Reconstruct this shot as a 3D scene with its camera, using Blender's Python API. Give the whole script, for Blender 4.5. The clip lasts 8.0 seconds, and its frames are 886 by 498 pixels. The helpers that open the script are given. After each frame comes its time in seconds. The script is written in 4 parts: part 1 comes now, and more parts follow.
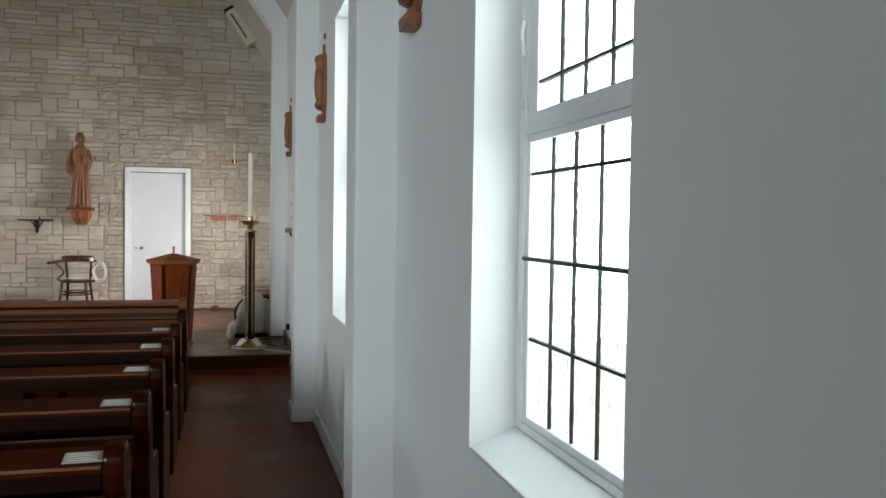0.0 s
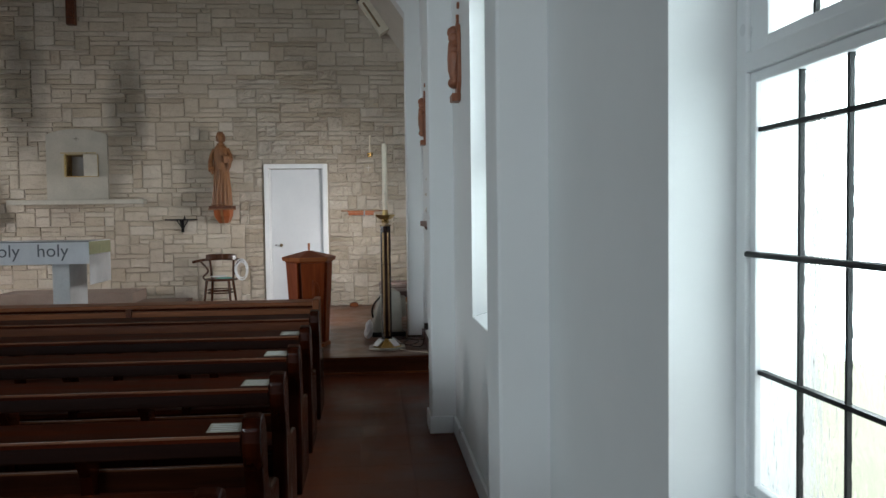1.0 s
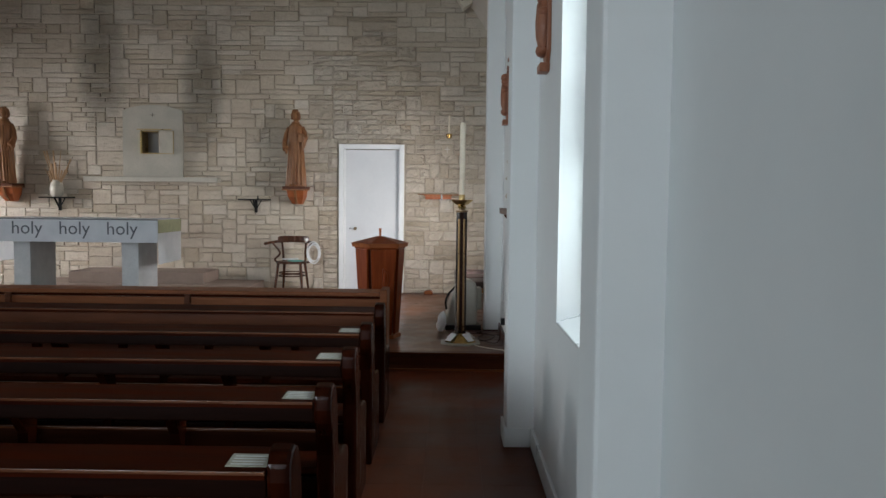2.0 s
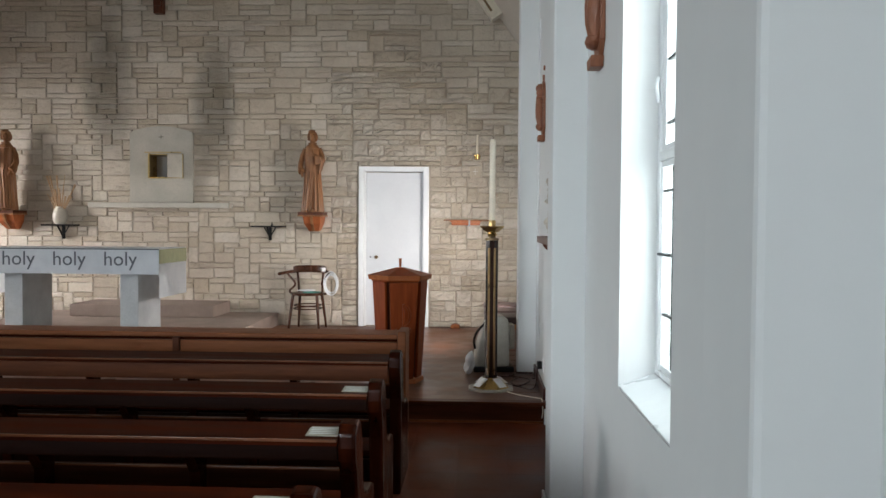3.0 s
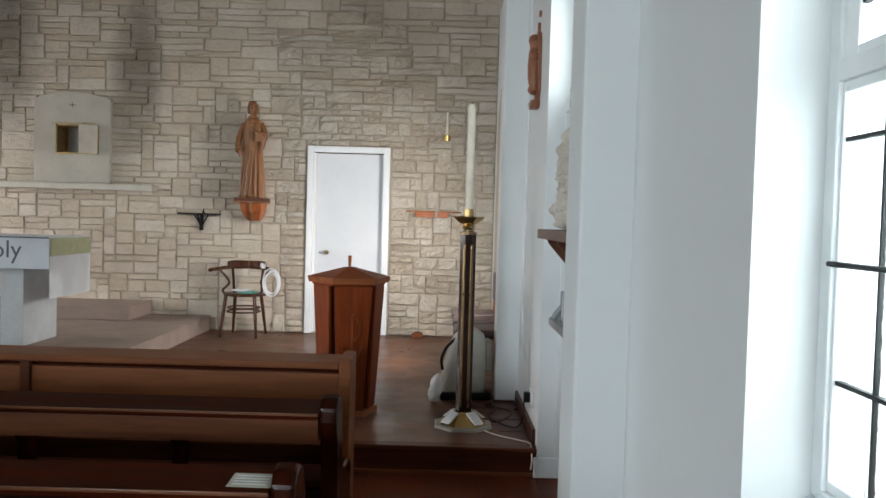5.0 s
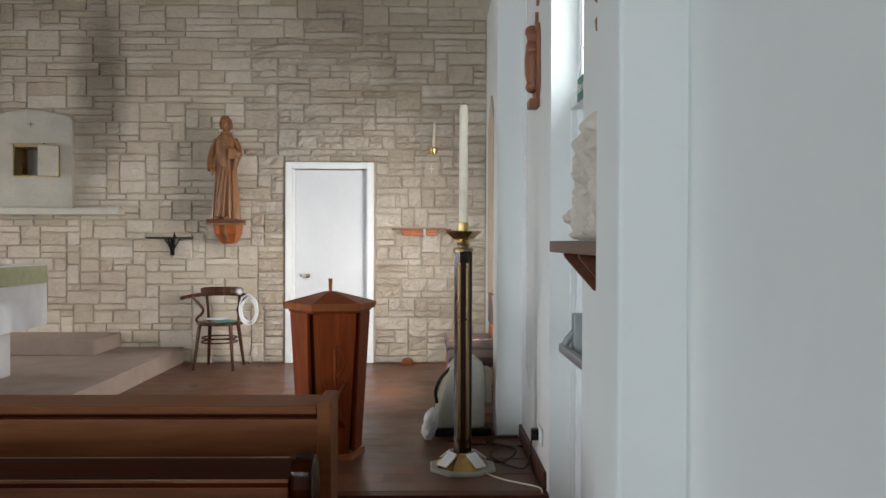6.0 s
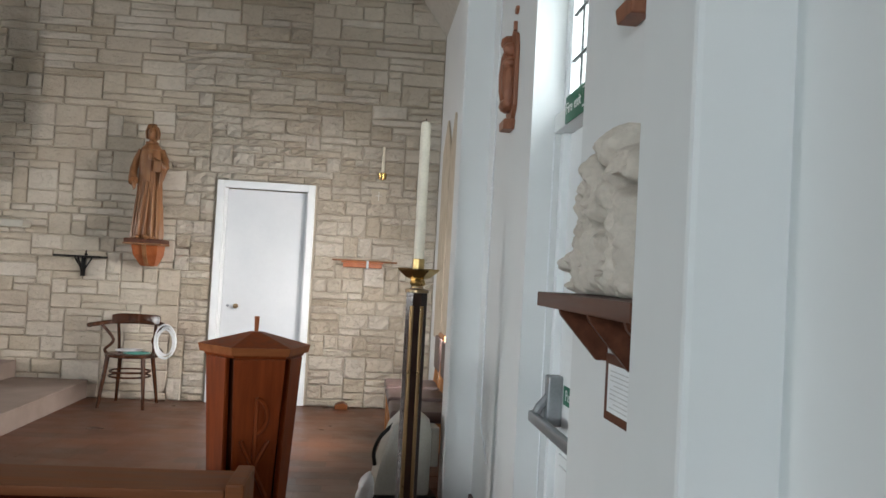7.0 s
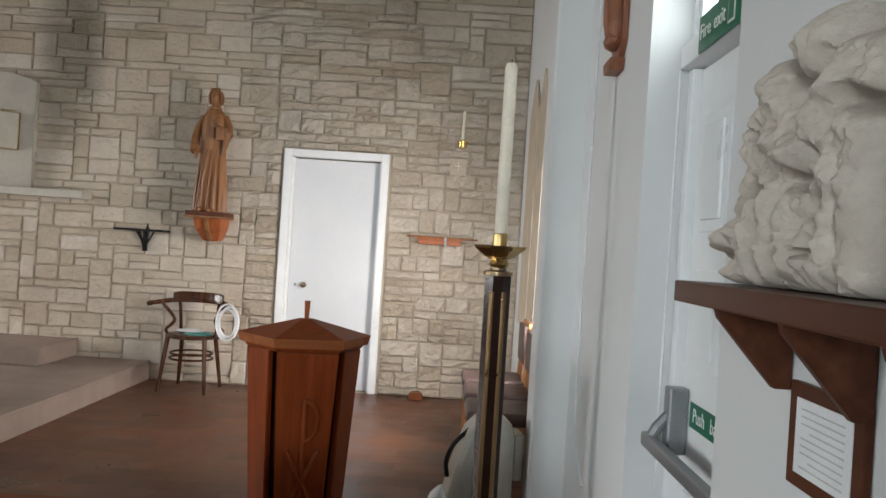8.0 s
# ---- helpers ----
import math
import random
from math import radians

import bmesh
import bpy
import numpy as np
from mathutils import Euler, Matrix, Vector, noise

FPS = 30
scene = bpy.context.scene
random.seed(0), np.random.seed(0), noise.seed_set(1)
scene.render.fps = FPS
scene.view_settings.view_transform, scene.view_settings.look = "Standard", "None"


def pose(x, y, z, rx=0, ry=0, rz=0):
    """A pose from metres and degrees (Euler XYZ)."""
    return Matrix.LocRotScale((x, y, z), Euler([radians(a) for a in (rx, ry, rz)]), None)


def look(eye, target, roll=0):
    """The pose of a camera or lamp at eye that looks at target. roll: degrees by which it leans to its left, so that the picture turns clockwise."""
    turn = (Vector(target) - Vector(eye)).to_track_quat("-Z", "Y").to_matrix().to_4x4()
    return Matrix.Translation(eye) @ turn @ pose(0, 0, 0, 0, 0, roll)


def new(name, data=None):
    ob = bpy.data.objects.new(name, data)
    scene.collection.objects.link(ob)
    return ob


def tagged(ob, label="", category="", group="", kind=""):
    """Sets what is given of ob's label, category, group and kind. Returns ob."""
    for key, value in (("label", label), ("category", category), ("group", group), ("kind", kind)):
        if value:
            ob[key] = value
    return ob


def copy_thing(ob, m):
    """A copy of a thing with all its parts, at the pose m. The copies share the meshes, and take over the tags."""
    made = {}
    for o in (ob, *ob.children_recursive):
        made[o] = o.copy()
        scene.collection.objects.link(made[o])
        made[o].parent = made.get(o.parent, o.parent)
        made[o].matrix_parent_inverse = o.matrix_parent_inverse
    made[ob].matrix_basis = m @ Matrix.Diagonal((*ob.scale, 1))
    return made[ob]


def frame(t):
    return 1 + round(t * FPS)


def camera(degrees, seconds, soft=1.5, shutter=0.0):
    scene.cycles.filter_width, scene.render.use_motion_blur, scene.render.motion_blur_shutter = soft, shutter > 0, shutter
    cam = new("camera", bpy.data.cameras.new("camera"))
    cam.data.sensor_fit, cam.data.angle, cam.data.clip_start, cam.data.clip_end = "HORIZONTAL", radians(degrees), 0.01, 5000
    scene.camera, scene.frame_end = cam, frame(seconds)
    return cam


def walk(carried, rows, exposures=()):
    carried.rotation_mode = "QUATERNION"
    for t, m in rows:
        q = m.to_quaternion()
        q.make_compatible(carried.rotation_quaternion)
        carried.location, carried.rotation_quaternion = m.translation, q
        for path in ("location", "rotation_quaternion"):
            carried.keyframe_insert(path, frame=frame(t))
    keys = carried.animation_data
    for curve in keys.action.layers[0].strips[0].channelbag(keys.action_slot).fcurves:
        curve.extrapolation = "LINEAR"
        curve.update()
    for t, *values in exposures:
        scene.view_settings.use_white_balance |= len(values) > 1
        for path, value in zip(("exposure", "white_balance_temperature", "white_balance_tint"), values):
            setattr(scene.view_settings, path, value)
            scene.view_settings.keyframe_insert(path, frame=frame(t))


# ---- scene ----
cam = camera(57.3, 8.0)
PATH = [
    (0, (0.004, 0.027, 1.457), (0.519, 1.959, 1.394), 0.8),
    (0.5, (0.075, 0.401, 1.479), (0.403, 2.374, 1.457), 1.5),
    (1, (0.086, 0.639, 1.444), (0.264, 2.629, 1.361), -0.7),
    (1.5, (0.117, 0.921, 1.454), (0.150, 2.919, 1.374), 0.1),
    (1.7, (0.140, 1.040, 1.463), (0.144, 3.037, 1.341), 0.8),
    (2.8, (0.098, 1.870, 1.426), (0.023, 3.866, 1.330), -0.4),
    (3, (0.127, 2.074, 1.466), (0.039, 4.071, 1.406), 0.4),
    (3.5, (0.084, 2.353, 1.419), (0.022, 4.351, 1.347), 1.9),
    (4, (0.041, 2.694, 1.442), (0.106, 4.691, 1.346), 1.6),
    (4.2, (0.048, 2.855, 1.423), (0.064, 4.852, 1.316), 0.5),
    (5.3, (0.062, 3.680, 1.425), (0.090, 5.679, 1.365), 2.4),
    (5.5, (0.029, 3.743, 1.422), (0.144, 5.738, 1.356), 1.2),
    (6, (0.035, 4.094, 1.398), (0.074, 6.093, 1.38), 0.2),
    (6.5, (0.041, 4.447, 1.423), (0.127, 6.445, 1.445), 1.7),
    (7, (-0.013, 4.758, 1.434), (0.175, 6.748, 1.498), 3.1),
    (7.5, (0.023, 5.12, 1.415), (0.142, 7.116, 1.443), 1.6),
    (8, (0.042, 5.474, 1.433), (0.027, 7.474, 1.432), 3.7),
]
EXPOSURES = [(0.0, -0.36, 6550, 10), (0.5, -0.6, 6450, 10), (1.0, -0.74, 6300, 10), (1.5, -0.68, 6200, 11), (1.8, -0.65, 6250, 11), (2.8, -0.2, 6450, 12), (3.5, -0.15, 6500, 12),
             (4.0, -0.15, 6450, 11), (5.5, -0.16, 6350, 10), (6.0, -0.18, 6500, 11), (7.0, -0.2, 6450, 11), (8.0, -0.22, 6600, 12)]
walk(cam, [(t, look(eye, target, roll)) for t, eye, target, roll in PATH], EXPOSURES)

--

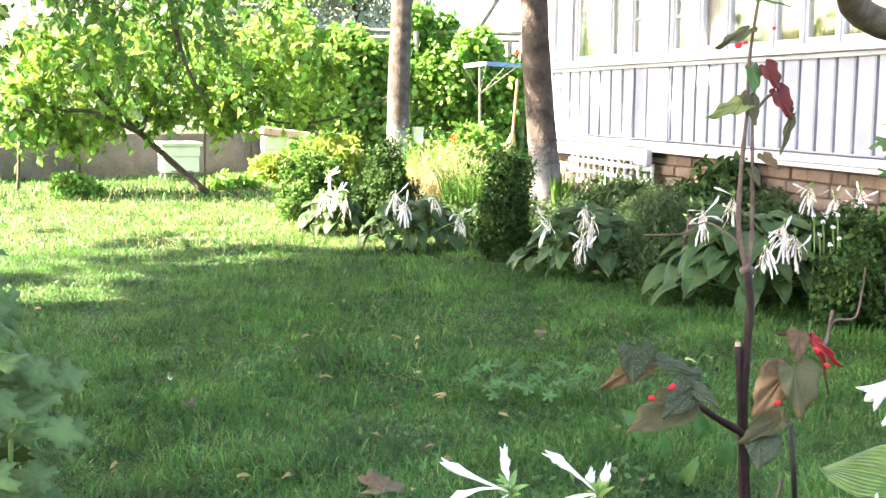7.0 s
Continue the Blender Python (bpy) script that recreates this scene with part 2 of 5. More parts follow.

--

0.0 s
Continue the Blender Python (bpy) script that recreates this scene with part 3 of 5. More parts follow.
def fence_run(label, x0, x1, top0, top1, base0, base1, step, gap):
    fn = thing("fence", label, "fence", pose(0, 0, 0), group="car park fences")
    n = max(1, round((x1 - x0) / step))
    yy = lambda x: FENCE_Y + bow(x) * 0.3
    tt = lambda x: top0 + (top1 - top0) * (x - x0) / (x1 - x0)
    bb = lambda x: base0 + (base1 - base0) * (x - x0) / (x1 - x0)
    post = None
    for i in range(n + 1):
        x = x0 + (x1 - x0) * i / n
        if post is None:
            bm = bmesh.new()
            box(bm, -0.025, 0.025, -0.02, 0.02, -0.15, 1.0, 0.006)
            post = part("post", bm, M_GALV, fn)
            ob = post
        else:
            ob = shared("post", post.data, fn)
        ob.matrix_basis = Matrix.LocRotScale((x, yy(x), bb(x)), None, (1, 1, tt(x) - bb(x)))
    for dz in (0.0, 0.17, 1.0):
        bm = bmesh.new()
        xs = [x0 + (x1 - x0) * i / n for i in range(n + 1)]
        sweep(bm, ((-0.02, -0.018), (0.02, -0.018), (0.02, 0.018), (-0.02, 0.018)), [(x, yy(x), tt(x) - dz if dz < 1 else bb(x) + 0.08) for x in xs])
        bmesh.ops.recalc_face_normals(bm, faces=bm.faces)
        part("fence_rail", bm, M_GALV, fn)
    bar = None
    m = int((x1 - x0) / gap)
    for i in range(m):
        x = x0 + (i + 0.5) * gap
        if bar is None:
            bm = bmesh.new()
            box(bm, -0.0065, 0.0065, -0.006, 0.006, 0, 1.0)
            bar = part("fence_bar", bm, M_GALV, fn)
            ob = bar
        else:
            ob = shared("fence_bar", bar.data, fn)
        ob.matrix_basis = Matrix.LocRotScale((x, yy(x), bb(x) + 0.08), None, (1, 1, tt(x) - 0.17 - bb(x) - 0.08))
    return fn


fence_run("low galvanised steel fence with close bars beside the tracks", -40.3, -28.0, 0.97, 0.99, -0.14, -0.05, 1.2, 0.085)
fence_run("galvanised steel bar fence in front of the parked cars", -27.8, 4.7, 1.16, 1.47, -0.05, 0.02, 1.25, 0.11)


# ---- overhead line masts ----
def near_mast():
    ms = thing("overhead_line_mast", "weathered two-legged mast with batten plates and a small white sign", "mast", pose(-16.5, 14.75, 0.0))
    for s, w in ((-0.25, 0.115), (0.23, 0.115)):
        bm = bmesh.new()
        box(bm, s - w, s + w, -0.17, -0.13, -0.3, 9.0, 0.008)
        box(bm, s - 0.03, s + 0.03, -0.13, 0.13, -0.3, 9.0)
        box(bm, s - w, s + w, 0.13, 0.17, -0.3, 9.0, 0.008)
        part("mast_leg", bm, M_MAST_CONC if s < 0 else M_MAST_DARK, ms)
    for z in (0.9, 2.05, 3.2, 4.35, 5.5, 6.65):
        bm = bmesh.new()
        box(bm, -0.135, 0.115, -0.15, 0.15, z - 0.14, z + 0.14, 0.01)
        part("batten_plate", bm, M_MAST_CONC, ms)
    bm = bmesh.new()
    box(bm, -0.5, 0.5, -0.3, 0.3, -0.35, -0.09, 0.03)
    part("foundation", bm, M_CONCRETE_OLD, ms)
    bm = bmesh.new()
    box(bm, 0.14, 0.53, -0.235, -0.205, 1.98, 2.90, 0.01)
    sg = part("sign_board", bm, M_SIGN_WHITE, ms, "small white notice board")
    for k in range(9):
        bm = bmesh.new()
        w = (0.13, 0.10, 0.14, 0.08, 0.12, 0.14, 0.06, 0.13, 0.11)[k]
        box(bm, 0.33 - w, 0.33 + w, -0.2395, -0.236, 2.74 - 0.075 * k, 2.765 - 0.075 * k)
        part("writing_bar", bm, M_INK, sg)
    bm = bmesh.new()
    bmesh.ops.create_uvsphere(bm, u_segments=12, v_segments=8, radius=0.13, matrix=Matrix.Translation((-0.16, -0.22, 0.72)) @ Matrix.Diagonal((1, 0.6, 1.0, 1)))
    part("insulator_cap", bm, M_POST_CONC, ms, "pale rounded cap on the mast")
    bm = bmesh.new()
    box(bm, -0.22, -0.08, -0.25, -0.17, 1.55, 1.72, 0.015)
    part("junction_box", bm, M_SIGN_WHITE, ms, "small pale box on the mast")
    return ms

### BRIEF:
Output, from the data above, the lines from the line with "carried.location, carried.rotation_quaternion = m.translation, q" to the line with "for t, *values" exactly as they stand, both ends included and nothing else.

### SOLUTION FOR THIS PROBLEM:
        carried.location, carried.rotation_quaternion = m.translation, q
        for path in ("location", "rotation_quaternion"):
            carried.keyframe_insert(path, frame=frame(t))
    keys = carried.animation_data
    for curve in keys.action.layers[0].strips[0].channelbag(keys.action_slot).fcurves:
        curve.extrapolation = "LINEAR"
        curve.update()
    for t, *values in exposures:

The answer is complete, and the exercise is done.